The truth is much less entertaining. DL-6, Grossberg explains, is the police department’s code for an old case involving a murder in which a spirit medium tried and apparently failed to channel the victim. Grossberg says that he represented the medium, Misty Fey, in her efforts to clear her name after this humiliation. I’m not sure if this was a civil lawsuit against her by the police department, or what, but it seems a little weird that Misty Fey would need a lawyer to help her prove that her power to channel dead people was not fraudulent. But helping Miss Cleo lawyer up isn’t what he’s been hiding from for fifteen years–it’s the fact that he let this highly embarrassing information about failed spirit channelings slip to Redd White in the first place. For the price of a gay oil painting and enough money to keep himself stocked in velvet smoking jackets and imported cigars, Grossberg helped to publicly humiliate his own client and the police department. “In secret, [the police] began looking for the one who sold them out,” Grossberg says, shame all over his pouchy face. “Of course, White heard about it and came to me. Only this time, the offer was blackmail.” And now he doesn’t even have his precious painting! Fate has been cruel to this fat, wealthy man.

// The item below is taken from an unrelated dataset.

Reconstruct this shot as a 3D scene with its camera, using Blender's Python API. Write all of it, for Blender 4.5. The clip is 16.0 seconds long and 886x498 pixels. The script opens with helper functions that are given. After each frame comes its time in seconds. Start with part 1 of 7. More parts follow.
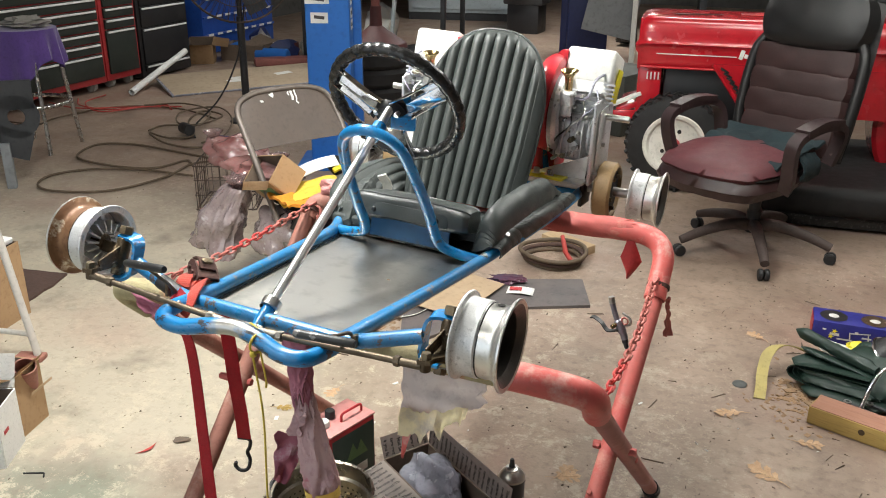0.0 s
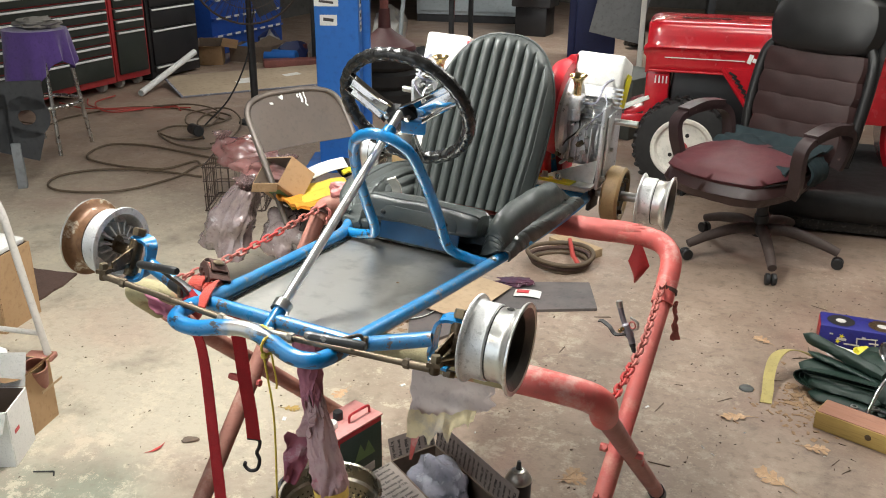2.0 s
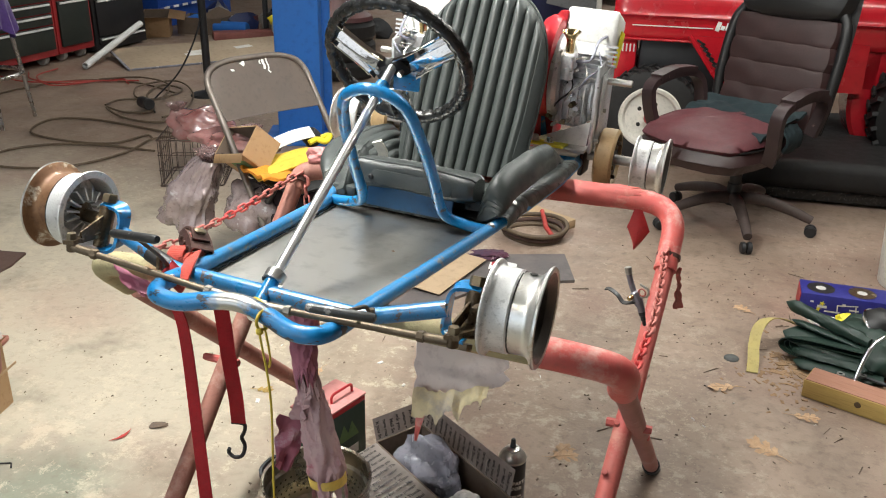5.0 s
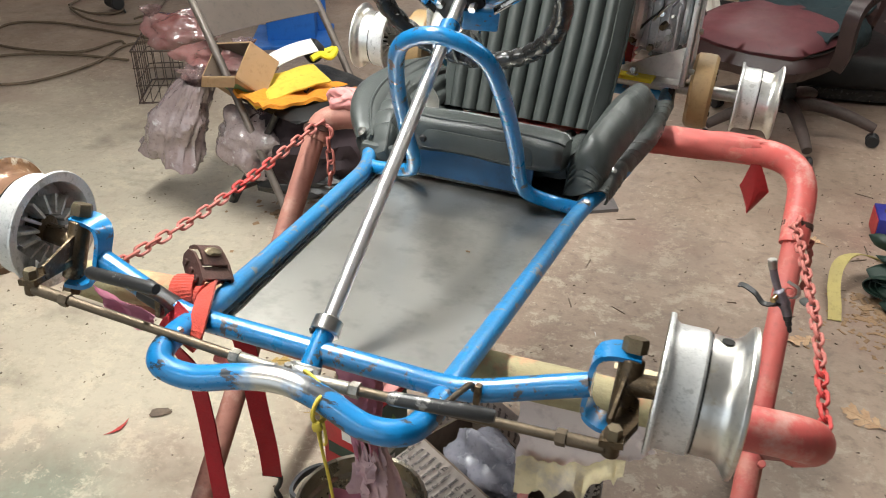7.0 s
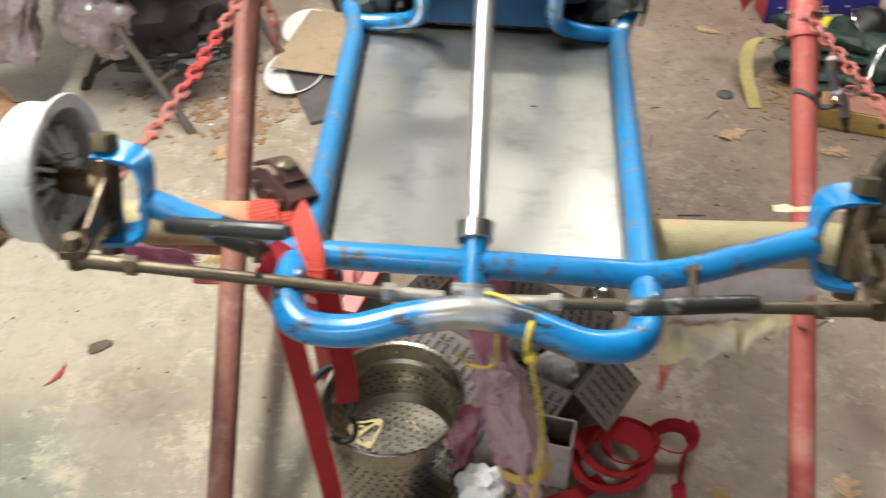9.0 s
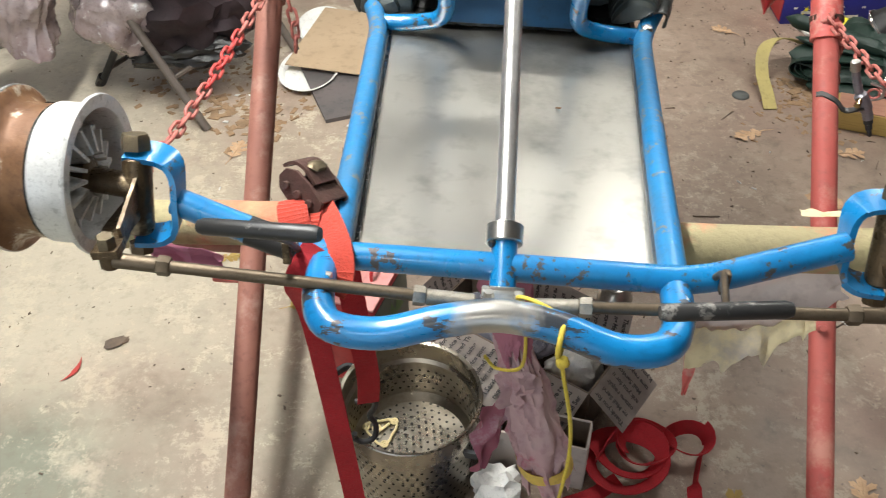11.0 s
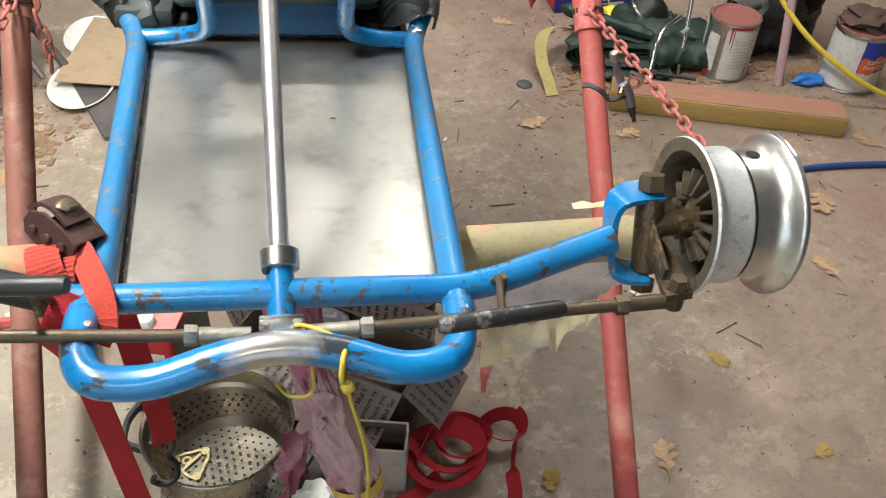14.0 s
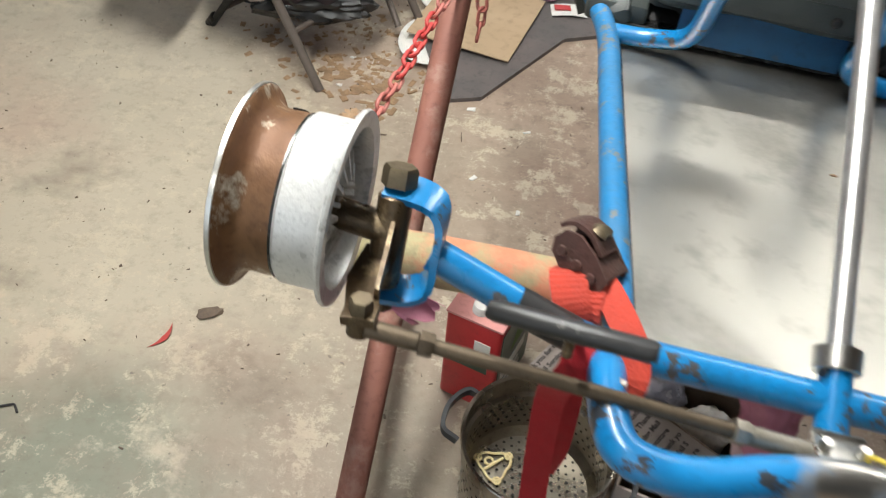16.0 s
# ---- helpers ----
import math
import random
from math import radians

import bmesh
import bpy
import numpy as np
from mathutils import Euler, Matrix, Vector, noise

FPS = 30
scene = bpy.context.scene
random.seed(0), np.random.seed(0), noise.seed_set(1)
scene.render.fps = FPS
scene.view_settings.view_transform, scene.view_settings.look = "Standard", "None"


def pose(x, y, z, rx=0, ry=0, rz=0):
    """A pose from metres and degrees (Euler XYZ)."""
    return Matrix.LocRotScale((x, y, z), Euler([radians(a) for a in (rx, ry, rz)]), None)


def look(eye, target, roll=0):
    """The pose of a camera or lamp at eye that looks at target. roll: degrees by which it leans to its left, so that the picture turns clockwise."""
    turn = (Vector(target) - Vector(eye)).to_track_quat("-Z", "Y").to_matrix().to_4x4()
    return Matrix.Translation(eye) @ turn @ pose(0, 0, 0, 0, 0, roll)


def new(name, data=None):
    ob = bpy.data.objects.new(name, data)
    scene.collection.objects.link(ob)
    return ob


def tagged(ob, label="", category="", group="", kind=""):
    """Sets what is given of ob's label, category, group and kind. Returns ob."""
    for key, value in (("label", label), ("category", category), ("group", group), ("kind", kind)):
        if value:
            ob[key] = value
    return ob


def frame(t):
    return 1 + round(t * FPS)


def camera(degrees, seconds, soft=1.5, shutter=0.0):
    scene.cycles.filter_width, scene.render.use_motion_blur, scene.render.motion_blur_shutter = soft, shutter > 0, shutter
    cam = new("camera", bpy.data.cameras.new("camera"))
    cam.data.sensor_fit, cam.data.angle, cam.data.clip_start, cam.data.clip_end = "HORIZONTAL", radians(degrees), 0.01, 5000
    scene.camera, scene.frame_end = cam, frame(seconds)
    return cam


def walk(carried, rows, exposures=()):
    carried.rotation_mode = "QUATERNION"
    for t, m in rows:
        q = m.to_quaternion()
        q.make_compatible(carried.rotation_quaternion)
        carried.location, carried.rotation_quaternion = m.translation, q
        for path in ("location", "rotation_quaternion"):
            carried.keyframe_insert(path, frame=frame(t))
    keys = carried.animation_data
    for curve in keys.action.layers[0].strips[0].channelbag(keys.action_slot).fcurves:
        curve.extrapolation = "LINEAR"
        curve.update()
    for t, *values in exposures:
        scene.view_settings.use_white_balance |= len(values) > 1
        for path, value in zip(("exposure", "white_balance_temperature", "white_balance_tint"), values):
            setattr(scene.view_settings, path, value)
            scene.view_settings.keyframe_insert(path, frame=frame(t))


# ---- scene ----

But Grossberg, in, I guess, an attempt to help Phoenix and set things right, tips Phoenix off that the information he needs to break this case open might be in Mia’s office, as she had been keeping tabs on Redd White for years. Phoenix decides to see if this hint is worth anything and returns to the office. On Mia’s shelves, Phoenix finds a variety of files in alphabetical order. The first one he finds is labeled “Fey.” Phoenix reads aloud: “‘I have tarnished the Fey name.’ Leaving only those words, my mother vanished. I was determined to find the ones who made my mother blame herself in this way. Using the E.S.P. that runs in my family, I held an audience with the dead. Finally, the names of two men surfaced. One was Marvin Grossberg, a lawyer who sold my mother’s information for riches. The other was the man who sold that information to the press. This parasite, who makes his fortune on threats and coercion… His name is…” And the record stops. Handy that everything else in this diary of Mia’s is intact, except for two words. Why did she even write this stuff down? In case she died and her plucky but inept young assistant would have to take up her mantle? Was she keeping meticulous written records for a tell-all autobiography?